ThIs year Stuart Goldsmith seems to arrive on stage fresh from a rom-com movie. He has left London to move in with his partner in the country, proposed marriage and now has a family to take care of, and so forms the structure of one of the most warm hearted, sincere hours of material you're likely to see at a festival full of artists preoccupied with pushing boundaries. If some say it’s a ‘safe’ hour, I'd be inclined to disagree; a simple structure and subject matter means the comedian has only himself to rely on, and Goldsmith excels. He begins with the admission that he is ‘trying to be less involved’ and grow up, and somehow what follows makes me think of a male version of Bridget Jones. It works beautifully.
Goldsmith has shaped this material cleverly, beginning with some amusing anecdotes of bygone times, made even more hilarious by his skill of throwing unexpected comments in at the last minute. An especially funny moment springs to mind where he reinforces his wilder days of the past while talking about the tried and tested technique of guys who pretend to be gay to get in with the ladies, where ‘most fall at the final hurdle…not this hero!’
What is most impressive about the hour is how, through his sharp wit and word-play, Goldsmith delivers the literal, everyday events of a man in his late 30s with just as much impact as other comedians who are creating weird and wonderful stories full of exaggeration. The latter part of the hour revolves around his experiences in the early months of fatherhood. There are some genuinely sweet moments; doubts that he'll make enough money for financial security so instead being focused on making his baby laugh for first time, and is clearly desperate to make a life for his family. Of course, the “I know you don't care about my baby” line is thrown in but based on the laughter from men and obligatory ‘coos’ from the ladies it appears the audience are, for the most part, happy to listen.

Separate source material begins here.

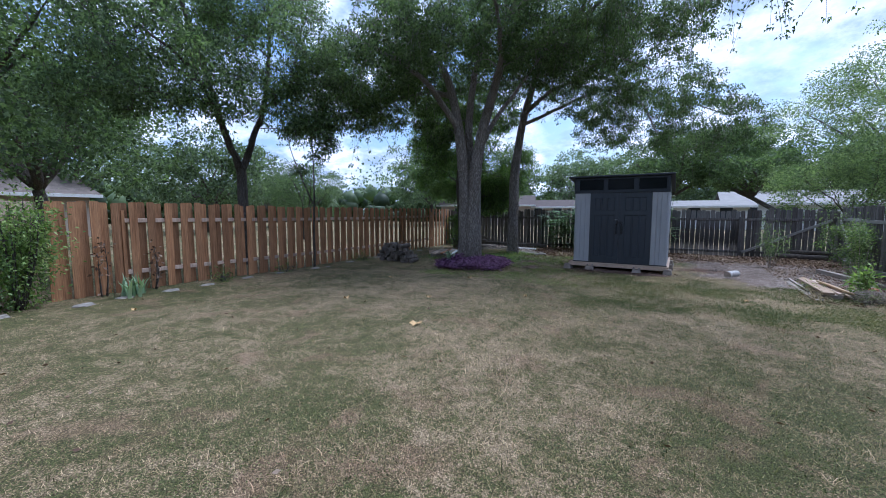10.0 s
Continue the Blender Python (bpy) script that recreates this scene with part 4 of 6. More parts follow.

As most know from either having seen him previously, or listening to the Comedian’s Comedian Podcast, Goldsmith has an easy-going, friendly nature, which is only further enhanced by such a warm hour of material. Despite opening the show with the proclamation of self involvement, it's clear from his obvious joy and complete self-effacement this is an intelligent introduction to a tale of real life experiences. If the worst of his ‘suffering’ is brought about by the culture shock of leaving London, then the joy and anticipation of the future has given Goldsmith a wealth of material to delve into. Comedy lovers have a been given a treat this year as “Compared To What” is on the Free Fringe schedule. With such a beautiful, warm-hearted hour, and only standing room available on most days, I hope audiences are giving generously at the end of the show.
Clever, honest and funny, Stuart Goldsmith has hit the nail on the head this year.